Stretching over some 400 square kilometers, including forested area, Angkor Archaeological Park contains the magnificent remains of several capitals of the Khmer Empire of the 9th to the 15th centuries, including the largest pre-industrial city in the world. The most famous are the Temple of Angkor Wat and Angkor Thom, the Bayon Temple with its countless sculptural decorations.
Angkor Archaeological Park was declared a UNESCO World Heritage site in 1992. At the same time, it was also placed on the List of World Heritage in Danger due to looting, a declining water table, and unsustainable tourism. UNESCO has now set up a wide-ranging program to safeguard this symbolic site and its surroundings.

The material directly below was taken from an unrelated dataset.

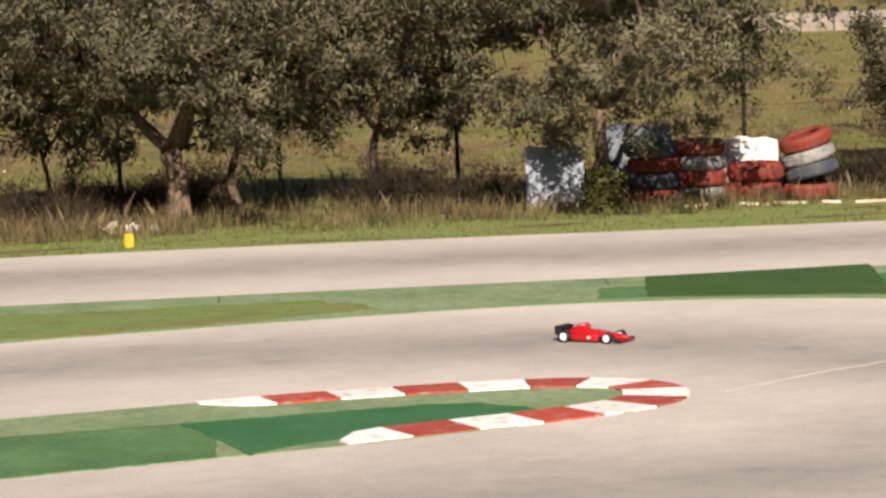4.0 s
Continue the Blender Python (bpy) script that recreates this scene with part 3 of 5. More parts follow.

The temples of Angkor are highly symbolic structures. The foremost Hindu concept is the temple-mountain, where the temple is built as a representation of the mythical Mount Meru. This is why so many temples, including Angkor Wat itself, are surrounded by moats, built in a mountain-like pyramidal shape and topped by precisely five towers, representing the five peaks of Mount Meru. The linga, representing the god Shiva, was also critical and while the lingas themselves have largely gone, linga stands (carved, table-like blocks of stone) can be found in many if not most rooms in the temples. There was also a political element to it all. Most kings wanted to build their own state temples to symbolize their kingdom and their rules.